The amendment of Nigeria’s biggest piece of business legislation - The Companies and Allied Matters Bill (CAM Bill) – is set to transform doing business in Nigeria. Ife Ogunbufunmi reports.

In a developing nation like Nigeria, one of the greatest tests to a legal system is its ability to respond to changes in a timely manner.

The CAM Bill is a direct response to critical bottlenecks in doing business and a step in the right direction towards a pro-business and investor-friendly environment.

With about 90% of Nigerian business being micro, small and medium scale enterprises (MSMEs), the Bill offers a tangible framework for economic growth.

In May 2018, the CAM Bill was passed by the Senate (upper legislature) and in January 2019, it received a concurrence in the House of Representatives (lower legislature).

The final stage in the legislative process requires the President’s assent to the Bill and stakeholders are confident that there will be no delays.

Ozofu Ogiemudia, a corporate partner in the private equity, corporate advisory and mergers and acquisitions divisions in Udo Udoma and Belo-Osagie, chaired the technical advisory committee that prepared the CAM Bill.

She believes it redefines the way Nigerian businesses will operate in the 21st Century.

For example, on private equity transactions, the CAM Bill provides for the registration of limited partnerships and limited liability partnerships, when previously they were previously only registrable in Lagos State.
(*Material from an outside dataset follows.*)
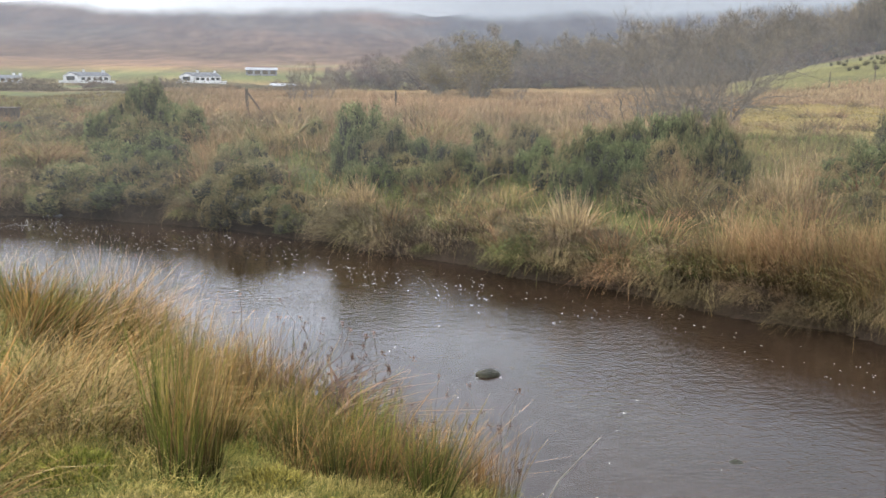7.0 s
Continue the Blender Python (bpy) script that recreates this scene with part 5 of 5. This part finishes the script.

The introduction of such partnerships will resolve concerns that private equity funds and other investment funds, seeking to establish a presence in Nigeria, had with respect to the recognition of the limited liability status of partnerships registered in Lagos State.

Also, the introduction of single-member and single-director companies, and the new parameters for determining what constitutes a “small company”, are welcome developments for MSMEs.
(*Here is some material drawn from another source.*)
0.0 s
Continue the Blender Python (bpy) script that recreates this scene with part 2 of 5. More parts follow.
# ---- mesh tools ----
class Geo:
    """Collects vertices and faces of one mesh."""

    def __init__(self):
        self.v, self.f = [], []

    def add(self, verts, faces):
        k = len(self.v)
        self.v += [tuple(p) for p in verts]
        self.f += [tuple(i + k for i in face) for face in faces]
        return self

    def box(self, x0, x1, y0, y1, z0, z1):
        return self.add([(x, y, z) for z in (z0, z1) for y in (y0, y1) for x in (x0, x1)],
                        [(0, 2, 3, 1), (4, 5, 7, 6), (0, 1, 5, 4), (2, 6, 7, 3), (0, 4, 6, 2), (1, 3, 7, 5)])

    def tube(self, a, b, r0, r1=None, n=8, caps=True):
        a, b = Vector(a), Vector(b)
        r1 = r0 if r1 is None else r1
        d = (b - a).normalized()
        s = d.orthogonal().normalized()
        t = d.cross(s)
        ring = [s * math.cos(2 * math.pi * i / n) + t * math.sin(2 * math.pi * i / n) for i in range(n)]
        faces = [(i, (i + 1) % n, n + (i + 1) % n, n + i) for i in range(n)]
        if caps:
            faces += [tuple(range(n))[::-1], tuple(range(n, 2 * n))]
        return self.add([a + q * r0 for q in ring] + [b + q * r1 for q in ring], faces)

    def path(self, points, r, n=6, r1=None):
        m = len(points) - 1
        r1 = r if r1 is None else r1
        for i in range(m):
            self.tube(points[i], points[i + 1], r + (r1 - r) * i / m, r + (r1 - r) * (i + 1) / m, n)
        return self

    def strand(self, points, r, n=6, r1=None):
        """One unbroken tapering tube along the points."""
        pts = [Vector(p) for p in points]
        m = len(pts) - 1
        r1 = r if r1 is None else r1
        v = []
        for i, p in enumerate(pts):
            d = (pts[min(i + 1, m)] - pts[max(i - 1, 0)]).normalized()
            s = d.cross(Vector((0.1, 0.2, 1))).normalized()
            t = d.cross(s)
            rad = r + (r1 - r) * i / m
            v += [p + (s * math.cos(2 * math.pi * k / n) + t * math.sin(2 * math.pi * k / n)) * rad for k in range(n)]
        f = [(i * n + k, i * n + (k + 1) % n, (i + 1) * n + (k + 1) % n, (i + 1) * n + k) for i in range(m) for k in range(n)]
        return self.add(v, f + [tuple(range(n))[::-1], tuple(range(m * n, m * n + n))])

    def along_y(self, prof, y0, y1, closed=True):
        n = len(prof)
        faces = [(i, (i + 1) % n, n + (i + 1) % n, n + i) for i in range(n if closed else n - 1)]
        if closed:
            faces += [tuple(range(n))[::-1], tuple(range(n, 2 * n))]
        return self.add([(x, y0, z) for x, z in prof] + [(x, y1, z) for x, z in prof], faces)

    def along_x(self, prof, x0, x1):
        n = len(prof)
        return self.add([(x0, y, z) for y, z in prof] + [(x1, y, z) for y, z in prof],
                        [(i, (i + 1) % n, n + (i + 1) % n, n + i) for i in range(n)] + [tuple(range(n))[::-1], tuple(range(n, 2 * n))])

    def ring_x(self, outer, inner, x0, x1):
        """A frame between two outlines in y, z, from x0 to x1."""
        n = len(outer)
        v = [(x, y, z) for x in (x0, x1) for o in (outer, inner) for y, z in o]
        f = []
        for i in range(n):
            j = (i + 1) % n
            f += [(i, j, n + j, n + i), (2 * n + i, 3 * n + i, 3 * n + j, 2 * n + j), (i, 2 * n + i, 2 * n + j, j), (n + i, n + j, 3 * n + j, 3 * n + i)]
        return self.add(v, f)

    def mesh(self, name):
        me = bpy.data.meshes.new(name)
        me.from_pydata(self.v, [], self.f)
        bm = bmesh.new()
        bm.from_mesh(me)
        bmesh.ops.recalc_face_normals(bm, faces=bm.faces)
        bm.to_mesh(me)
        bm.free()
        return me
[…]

Social enterprises and non-profits are not left out. They will benefit from the simplified process for registering a company limited by guarantee.

Company voluntary arrangements and administration provisions have also been introduced to promote business rescue and resolving insolvency by providing a much preferred alternative to winding up, in situations where a company is unable to pay its debts.

“The CAM Bill is a true reflection of the positive change being made in Nigeria through the power of collaboration between the arms of government and the private sector,” Ogiemudia says.

Yemi Candide-Johnson SAN is the senior partner at Strachan Partners and current president of the Lagos Court of Arbitration (LCA). He has decades of experience advising clients on commercial transactions and dispute resolution. To him, the CAM Bill is “alert, responsive and agile” making it fit-for-purpose with key provisions including:

  • The introduction of the “interests of justice” exception to the famous Foss v. Harbottle rule which will now afford minority shareholders greater protection from the abuse of power by the majority;
  • The introduction of damages as a remedy for a shareholder who successfully sues for the infringement of his personal rights.

The unified efforts of the Presidential Enabling Business Environment Council, (PEBEC) through its secretariat, the legislature, the Nigerian Bar Association - Section on Business Law (NBA-SBL), and multiple stakeholders have seen this Bill come to life.

With the current aspiration of PEBEC to move Nigeria to the sub-100 position on the World Bank Doing Business Rankings by October 2019, the CAM Bill plays a more than instrumental role in this strategic plan.

There is no question - Nigeria is ready and open for business.